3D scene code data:
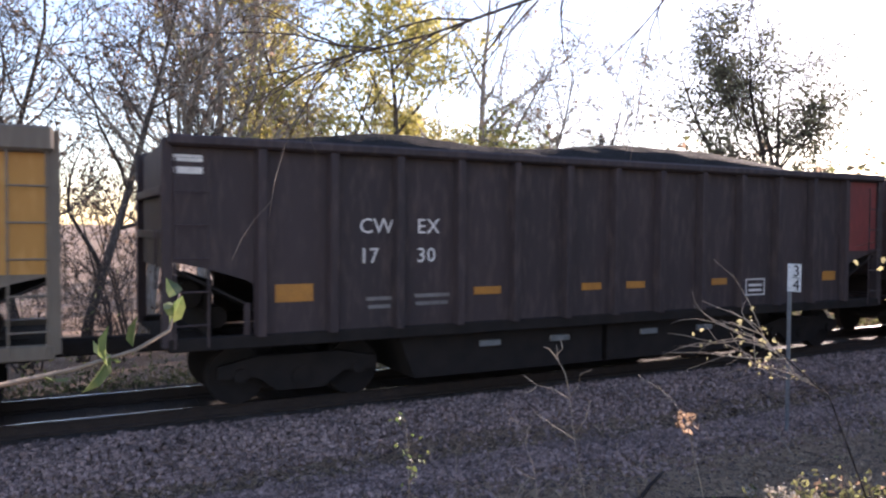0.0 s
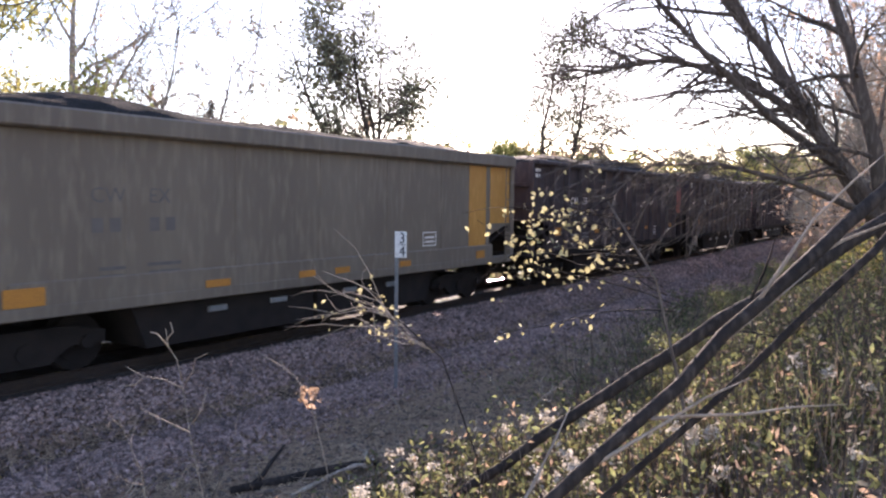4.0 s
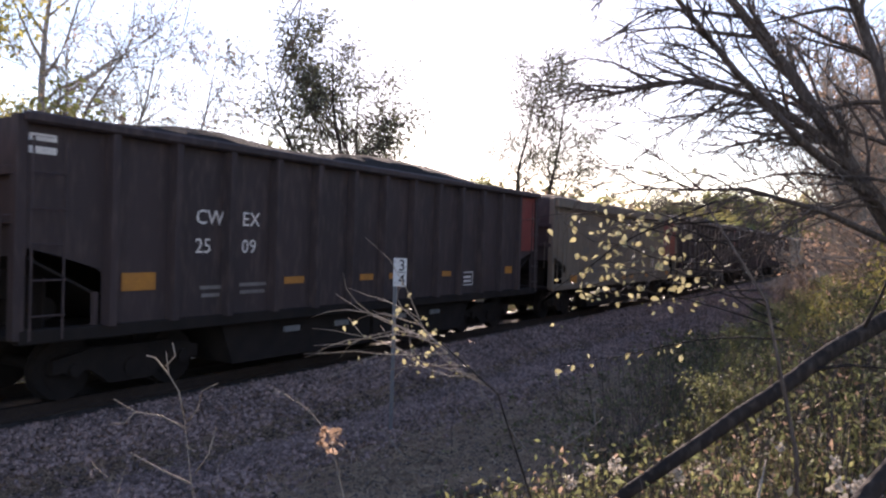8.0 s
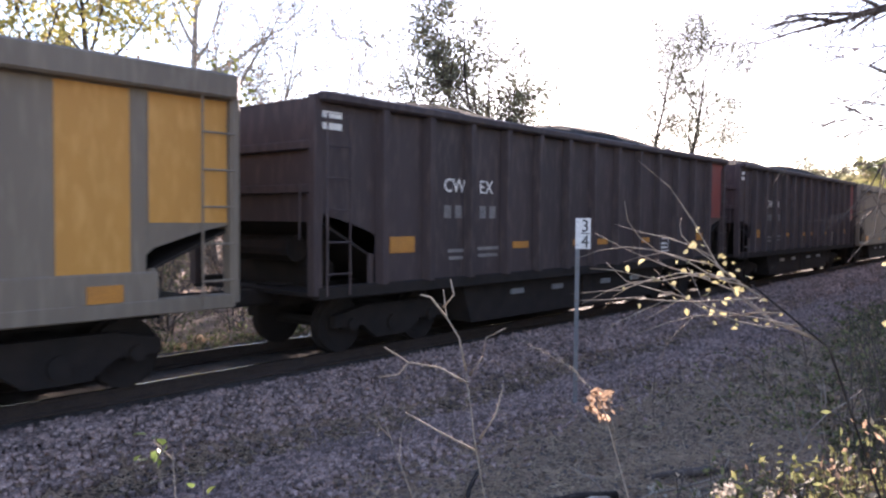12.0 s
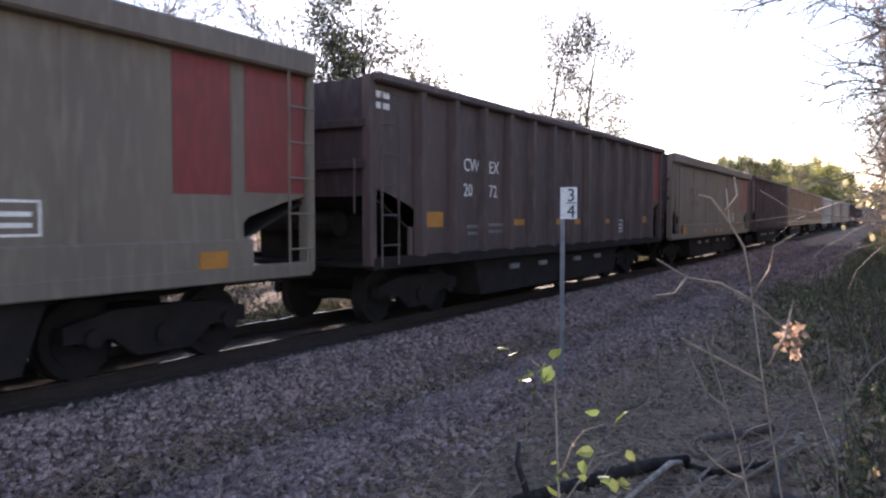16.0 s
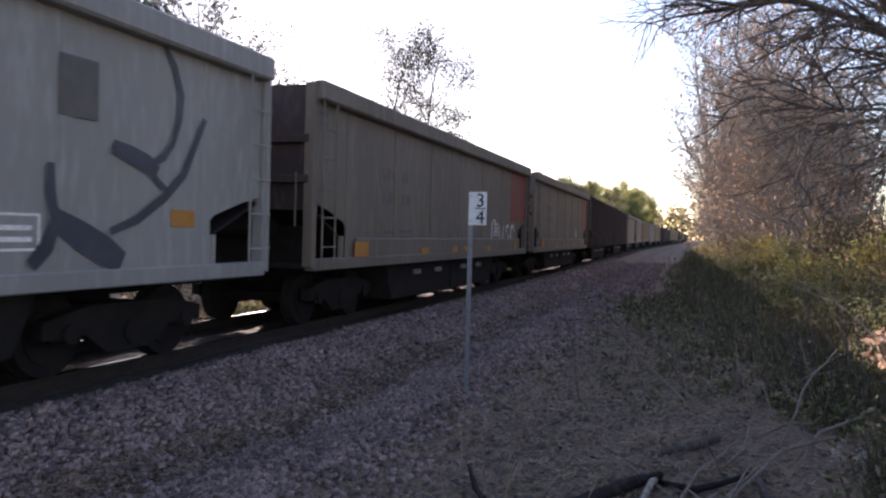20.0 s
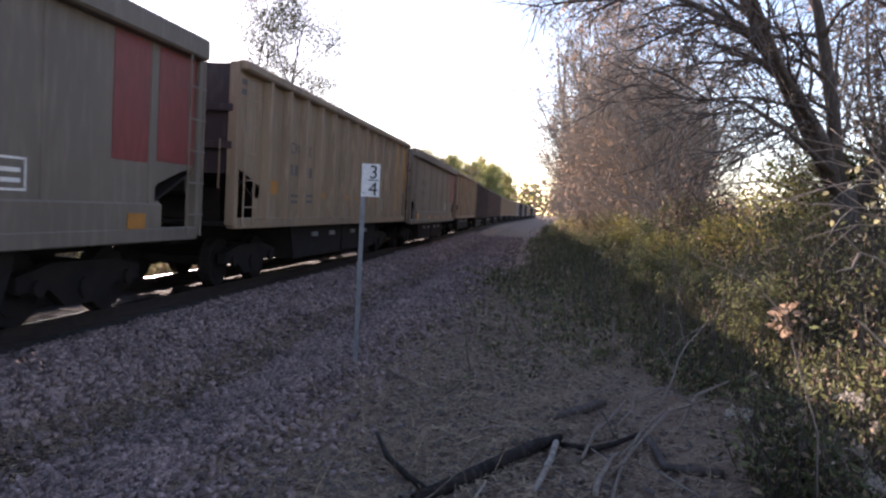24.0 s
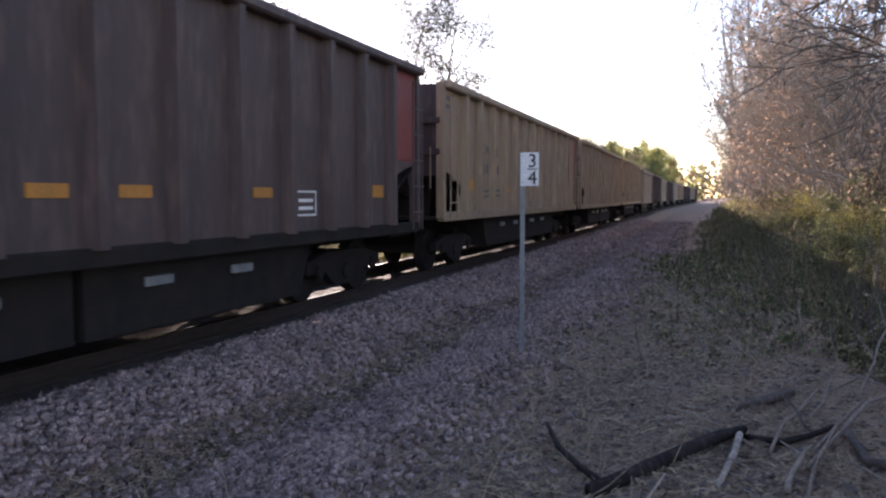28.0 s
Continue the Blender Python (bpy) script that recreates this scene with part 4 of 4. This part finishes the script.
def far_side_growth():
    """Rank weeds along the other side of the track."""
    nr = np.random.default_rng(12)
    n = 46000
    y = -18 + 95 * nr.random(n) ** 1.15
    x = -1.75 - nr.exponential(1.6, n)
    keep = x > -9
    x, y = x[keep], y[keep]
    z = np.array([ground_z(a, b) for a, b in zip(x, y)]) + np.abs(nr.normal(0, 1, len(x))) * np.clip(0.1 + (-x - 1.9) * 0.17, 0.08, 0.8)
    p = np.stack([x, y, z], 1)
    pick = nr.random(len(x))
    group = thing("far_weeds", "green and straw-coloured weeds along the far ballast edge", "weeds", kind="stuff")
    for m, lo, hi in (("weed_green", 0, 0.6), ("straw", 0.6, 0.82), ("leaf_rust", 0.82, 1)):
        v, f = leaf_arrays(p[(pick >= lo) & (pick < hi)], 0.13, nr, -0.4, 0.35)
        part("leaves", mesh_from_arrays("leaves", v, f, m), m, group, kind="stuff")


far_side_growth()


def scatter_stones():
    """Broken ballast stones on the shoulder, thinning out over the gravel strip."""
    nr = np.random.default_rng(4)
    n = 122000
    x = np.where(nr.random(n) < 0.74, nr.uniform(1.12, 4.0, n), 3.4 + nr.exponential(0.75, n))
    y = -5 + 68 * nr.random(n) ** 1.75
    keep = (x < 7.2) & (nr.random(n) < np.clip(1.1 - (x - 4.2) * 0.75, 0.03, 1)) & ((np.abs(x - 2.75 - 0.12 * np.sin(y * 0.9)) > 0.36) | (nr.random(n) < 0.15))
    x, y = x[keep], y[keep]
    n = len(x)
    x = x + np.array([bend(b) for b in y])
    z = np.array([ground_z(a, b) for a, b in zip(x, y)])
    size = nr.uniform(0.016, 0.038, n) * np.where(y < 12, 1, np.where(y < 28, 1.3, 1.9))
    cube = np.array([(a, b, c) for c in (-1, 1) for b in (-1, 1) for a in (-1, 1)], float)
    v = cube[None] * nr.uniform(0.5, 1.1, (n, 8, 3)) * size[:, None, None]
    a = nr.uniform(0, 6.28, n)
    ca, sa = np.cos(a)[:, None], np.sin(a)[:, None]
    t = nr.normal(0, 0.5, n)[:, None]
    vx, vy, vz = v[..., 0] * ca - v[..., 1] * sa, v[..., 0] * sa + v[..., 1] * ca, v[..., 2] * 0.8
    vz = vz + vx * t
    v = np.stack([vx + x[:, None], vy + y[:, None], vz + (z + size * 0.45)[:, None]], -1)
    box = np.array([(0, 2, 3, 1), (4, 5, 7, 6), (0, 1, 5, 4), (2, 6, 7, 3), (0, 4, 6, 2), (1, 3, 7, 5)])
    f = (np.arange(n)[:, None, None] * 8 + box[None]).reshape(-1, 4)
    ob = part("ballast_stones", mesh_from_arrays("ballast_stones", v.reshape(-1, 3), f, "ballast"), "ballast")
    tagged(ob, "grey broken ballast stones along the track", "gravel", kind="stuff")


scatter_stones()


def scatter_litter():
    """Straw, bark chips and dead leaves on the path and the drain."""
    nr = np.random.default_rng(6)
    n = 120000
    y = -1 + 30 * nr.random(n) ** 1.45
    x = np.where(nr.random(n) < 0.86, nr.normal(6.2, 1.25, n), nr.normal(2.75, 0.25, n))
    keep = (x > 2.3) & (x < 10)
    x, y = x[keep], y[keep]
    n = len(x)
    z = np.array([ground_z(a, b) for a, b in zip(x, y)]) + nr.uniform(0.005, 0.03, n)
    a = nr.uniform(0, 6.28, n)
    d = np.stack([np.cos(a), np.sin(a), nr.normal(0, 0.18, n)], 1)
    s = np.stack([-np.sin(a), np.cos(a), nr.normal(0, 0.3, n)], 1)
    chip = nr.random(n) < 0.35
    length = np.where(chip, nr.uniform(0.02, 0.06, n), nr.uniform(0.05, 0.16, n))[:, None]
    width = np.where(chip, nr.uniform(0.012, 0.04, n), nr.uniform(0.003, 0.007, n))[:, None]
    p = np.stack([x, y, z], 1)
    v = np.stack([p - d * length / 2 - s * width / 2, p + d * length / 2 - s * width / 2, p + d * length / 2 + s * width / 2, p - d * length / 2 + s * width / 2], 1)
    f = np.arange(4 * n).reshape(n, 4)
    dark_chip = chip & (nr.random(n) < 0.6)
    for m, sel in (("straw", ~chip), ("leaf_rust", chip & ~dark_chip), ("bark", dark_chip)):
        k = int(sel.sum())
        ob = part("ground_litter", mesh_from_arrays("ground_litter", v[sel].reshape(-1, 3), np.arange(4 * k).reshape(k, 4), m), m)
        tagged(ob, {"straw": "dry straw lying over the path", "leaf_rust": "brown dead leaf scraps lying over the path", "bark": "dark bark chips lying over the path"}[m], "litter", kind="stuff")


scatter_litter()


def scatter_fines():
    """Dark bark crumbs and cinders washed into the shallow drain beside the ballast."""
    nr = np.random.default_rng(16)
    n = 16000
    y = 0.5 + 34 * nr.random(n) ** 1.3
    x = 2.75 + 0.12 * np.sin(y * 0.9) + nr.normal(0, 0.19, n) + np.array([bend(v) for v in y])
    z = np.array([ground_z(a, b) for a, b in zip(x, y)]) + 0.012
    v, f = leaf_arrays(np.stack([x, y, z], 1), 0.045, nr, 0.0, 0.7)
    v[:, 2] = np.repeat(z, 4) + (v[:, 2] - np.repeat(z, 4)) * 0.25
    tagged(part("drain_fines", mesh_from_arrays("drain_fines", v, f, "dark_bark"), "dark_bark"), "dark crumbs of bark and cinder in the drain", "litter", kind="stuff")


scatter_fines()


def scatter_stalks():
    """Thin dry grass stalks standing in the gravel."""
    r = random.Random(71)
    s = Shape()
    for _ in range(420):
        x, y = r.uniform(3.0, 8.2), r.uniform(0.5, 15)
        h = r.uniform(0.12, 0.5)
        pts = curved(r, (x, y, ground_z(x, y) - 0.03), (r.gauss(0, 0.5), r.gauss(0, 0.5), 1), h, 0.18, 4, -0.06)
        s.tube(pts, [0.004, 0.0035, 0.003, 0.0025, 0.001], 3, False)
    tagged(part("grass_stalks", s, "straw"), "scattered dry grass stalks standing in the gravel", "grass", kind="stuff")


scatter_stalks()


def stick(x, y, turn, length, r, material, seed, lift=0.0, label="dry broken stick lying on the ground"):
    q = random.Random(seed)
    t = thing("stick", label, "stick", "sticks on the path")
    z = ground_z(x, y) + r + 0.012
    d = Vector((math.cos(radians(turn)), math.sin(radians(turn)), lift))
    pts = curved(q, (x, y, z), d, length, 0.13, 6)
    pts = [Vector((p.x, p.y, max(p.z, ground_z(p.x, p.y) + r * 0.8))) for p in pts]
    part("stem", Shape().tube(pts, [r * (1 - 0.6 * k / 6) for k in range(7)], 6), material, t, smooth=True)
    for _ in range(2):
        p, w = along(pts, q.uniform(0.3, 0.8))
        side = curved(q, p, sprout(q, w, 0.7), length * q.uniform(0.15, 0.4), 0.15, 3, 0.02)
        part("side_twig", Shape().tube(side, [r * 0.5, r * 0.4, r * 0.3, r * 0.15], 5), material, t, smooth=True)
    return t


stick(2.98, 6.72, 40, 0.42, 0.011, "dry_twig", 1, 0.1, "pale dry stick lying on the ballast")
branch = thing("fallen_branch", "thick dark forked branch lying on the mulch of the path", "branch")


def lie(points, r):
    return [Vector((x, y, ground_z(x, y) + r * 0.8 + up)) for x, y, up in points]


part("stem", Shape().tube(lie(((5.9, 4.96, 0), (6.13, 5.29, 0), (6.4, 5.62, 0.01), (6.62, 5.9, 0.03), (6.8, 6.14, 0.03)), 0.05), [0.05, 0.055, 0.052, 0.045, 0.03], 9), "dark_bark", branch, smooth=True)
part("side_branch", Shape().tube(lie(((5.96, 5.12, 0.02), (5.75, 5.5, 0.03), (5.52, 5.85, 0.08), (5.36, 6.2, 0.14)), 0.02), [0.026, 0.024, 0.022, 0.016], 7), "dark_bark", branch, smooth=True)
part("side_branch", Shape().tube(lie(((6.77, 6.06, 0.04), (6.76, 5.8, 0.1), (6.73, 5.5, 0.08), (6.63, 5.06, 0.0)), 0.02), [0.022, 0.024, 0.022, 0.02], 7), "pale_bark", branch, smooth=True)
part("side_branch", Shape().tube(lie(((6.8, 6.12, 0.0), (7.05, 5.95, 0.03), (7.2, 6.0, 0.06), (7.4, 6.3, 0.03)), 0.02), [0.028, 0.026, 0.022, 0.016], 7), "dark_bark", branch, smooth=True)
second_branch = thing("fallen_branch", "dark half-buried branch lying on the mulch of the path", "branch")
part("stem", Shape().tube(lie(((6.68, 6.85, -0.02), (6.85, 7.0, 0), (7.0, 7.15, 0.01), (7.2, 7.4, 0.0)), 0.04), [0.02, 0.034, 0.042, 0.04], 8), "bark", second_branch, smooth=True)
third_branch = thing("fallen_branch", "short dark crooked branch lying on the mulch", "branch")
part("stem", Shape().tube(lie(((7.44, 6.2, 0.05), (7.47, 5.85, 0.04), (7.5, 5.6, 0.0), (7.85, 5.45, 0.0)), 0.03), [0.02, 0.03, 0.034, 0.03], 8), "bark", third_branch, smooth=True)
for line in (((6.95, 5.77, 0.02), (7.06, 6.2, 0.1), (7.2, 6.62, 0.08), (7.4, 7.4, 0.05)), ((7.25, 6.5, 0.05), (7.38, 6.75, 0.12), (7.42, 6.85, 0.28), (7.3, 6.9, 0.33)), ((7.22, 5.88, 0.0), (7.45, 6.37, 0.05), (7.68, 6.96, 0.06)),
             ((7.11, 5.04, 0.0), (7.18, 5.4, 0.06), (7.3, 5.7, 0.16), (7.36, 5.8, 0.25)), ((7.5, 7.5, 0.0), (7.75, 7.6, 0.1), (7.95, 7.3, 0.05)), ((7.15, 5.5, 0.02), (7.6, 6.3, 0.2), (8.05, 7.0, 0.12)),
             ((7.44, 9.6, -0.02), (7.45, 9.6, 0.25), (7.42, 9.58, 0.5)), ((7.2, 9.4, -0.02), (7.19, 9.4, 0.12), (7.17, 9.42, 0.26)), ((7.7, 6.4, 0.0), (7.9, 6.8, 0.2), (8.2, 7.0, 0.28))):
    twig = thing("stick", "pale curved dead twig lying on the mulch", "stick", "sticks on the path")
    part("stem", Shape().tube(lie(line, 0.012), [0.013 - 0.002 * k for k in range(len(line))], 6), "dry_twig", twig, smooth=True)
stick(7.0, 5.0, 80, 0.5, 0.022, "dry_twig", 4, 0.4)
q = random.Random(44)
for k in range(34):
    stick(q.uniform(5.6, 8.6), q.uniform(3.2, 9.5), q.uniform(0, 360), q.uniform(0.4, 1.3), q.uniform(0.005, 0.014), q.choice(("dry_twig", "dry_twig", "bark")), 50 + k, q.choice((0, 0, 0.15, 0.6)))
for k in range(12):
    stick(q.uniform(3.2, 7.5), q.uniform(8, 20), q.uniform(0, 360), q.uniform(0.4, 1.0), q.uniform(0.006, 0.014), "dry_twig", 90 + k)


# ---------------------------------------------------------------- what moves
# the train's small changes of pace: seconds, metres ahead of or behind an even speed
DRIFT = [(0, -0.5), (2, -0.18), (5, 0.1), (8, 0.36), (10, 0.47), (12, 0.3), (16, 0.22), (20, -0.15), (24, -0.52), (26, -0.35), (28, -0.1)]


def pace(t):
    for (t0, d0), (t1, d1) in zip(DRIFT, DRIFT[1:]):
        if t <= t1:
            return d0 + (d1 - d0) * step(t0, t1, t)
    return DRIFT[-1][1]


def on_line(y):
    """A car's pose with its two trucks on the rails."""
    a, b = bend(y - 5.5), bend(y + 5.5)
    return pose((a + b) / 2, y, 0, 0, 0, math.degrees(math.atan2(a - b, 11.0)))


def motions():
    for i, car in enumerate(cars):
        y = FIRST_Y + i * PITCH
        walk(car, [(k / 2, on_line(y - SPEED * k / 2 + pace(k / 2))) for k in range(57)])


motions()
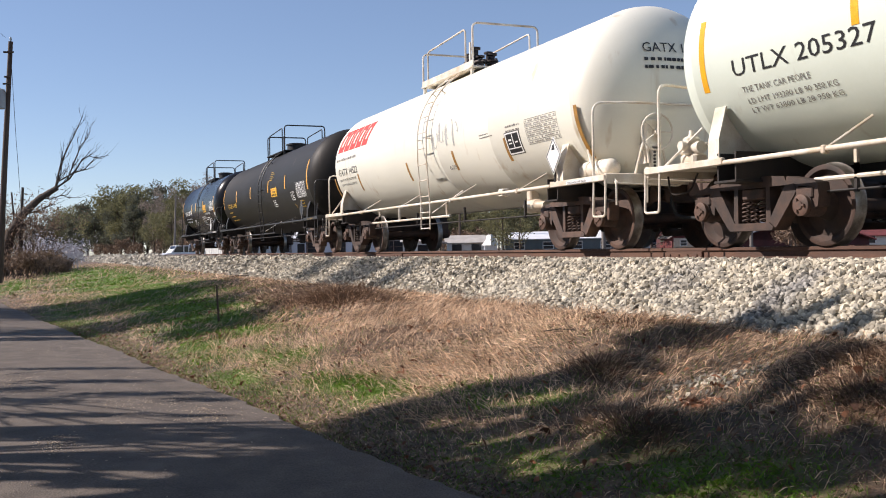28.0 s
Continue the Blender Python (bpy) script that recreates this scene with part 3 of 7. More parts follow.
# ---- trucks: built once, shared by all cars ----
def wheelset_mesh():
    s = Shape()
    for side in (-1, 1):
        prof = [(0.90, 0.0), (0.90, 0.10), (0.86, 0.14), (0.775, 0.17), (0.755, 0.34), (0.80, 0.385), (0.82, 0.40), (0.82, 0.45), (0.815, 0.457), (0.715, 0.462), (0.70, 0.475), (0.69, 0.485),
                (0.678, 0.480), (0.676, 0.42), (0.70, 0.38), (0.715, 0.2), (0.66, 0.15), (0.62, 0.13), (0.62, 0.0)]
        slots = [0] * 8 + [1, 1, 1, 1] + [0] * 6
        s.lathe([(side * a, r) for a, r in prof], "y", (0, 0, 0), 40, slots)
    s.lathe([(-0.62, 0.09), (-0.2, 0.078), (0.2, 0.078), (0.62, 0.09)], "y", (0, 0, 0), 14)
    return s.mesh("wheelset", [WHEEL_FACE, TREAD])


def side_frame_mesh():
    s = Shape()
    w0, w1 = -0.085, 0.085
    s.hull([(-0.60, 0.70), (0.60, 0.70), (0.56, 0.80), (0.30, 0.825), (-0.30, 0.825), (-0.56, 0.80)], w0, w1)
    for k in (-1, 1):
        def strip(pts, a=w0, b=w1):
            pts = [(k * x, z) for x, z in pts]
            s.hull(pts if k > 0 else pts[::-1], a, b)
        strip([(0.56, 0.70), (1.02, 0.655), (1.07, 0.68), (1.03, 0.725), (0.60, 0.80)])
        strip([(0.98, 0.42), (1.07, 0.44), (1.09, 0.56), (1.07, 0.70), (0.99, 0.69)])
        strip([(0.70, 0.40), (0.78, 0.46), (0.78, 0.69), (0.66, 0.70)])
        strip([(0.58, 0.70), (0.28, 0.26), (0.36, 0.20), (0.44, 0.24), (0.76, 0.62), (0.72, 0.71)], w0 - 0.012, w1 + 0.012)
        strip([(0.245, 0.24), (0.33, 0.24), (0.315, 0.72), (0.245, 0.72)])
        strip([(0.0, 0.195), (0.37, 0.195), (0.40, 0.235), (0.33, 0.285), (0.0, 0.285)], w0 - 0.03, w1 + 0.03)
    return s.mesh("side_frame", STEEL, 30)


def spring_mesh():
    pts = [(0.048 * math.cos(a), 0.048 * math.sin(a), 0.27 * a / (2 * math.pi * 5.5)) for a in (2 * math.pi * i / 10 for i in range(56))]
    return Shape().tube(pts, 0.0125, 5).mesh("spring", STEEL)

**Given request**
Pick out every line of the listing containing the word "recreates", and show those lines.

**Solution to the exercise**
Continue the Blender Python (bpy) script that recreates this scene with part 4 of 4. This part finishes the script.
Continue the Blender Python (bpy) script that recreates this scene with part 3 of 7. More parts follow.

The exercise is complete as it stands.